Now, deploy the proxy where it is reachable from all your clients. For example, you can use docker to deploy the proxy locally.
docker run -it --privileged --network host --env MAA_ENDPOINT=$AZURE_MAA_ENDPOINT --env ATTESTATION_POLICY=$ATTESTATION_POLICY inference-client-proxy /bin/bash -c ./bootstrap.sh
The proxy will listen for incoming requests on port 15001.
Pull the triton client container image.
docker pull nvcr.io/nvidia/tritonserver:22.05-py3-sdk
Next, run the triton client container image.
docker run -it --network host nvcr.io/nvidia/tritonserver:22.05-py3-sdk
From the container, send an inference request using one of the sample applications. For example,
cd install/bin
http_proxy=http://127.0.0.1:15001 ./image_client -m densenet_onnx -c 3 -s INCEPTION ../../images/mug.jpg -u http://conf-inference.westeurope.azurecontainer.io:8000
Setting http_proxy redirects all HTTP traffic via the proxy, which establishes an attested TLS connection with the service.
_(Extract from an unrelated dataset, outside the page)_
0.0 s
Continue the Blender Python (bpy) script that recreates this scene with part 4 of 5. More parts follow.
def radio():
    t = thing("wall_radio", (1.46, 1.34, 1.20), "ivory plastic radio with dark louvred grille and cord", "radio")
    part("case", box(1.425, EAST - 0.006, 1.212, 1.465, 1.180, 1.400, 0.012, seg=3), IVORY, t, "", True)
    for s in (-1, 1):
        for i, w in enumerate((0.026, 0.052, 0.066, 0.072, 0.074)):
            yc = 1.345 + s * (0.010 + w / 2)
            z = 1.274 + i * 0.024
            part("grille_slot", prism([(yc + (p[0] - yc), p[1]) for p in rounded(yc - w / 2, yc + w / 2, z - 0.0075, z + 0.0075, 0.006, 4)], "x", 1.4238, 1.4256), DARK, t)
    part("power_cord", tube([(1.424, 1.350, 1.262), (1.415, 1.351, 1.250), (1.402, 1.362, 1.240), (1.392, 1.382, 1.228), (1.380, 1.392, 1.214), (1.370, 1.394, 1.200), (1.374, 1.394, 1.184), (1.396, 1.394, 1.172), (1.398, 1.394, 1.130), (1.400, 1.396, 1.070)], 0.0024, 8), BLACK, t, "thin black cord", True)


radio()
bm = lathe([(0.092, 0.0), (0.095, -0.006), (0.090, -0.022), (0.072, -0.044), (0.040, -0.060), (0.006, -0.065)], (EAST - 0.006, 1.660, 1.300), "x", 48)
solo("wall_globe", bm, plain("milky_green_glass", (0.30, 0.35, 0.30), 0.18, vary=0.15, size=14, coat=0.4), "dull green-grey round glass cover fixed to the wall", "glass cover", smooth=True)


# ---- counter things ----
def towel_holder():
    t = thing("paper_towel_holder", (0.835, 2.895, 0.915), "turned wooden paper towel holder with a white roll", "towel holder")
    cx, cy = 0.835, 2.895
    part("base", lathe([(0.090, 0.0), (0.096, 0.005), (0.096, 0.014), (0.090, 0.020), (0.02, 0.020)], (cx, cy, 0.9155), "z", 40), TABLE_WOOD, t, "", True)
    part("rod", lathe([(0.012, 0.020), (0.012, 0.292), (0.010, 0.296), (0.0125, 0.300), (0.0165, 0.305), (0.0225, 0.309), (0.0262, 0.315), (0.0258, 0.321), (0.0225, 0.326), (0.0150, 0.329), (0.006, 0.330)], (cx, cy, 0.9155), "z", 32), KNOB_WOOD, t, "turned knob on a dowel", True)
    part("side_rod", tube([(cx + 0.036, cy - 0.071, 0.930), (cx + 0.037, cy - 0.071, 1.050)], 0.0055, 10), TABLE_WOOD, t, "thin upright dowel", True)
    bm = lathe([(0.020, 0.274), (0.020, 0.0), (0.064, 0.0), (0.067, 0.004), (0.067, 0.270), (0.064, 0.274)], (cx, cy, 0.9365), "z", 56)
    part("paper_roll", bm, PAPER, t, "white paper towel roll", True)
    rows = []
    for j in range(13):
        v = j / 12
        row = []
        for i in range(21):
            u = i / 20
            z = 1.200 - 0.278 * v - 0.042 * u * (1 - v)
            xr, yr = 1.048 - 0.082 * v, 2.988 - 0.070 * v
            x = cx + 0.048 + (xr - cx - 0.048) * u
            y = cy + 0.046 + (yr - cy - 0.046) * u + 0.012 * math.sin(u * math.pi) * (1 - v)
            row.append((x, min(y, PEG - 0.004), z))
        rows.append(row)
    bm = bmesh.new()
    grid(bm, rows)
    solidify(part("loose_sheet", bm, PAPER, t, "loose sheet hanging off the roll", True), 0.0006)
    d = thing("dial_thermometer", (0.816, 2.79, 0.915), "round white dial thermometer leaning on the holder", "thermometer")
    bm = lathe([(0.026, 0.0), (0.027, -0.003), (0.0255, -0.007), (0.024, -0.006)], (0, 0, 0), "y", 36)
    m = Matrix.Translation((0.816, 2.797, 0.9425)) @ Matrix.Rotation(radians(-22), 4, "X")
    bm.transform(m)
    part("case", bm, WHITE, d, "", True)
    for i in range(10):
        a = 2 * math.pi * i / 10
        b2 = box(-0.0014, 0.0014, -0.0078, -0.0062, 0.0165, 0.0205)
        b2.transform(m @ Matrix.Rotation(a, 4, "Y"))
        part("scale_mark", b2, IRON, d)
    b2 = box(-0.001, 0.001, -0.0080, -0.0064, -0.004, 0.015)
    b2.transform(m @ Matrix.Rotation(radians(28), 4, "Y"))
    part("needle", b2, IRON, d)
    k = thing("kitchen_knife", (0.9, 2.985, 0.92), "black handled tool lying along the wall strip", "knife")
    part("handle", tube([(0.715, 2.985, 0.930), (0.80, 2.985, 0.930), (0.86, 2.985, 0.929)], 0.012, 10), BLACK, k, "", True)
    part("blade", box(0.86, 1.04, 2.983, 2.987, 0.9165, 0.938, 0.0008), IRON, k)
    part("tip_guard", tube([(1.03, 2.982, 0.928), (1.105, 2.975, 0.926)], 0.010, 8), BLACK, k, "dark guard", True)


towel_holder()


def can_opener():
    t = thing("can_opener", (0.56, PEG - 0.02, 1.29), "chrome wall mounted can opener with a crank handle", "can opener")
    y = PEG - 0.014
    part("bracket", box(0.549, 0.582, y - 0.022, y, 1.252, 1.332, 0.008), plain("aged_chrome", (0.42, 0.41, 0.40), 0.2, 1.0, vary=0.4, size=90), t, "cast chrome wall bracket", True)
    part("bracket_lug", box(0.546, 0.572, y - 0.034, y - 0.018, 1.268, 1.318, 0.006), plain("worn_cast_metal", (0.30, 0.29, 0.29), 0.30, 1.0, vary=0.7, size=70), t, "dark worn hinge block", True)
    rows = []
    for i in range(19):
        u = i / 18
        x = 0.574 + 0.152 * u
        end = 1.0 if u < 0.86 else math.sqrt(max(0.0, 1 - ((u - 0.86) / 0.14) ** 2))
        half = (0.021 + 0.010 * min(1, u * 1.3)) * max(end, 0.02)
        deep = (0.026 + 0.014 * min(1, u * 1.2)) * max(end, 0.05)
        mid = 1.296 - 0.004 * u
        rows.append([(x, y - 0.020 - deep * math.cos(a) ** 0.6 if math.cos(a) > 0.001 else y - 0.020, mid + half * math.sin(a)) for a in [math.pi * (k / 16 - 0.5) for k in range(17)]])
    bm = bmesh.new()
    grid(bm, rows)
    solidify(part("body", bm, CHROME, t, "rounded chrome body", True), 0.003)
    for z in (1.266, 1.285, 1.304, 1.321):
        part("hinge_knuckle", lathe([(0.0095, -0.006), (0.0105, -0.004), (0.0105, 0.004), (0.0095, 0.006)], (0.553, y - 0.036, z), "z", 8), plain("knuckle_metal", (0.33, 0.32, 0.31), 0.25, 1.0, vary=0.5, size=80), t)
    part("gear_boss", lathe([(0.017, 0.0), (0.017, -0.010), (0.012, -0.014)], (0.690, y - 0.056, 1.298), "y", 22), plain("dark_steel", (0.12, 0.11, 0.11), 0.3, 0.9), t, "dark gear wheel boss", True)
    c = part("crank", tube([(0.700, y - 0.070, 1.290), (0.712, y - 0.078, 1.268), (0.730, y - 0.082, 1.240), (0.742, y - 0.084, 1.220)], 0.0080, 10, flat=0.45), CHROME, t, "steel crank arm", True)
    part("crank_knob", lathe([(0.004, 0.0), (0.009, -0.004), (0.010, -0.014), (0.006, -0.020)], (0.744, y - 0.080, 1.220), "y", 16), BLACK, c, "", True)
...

All subsequent requests and responses are encrypted with keys negotiatiated after the service has proven that it is running in a confidential container instance with a complaint UVM kernel and expected container security policy.
If all goes well, you should receive an inference response as follows.
Request 0, batch size 1
Image '../../images/mug.jpg':
15.349563 (504) = COFFEE MUG
13.227461 (968) = CUP
10.424893 (505) = COFFEEPOT
You can inspect the proxy logs to see the full attested TLS handshake.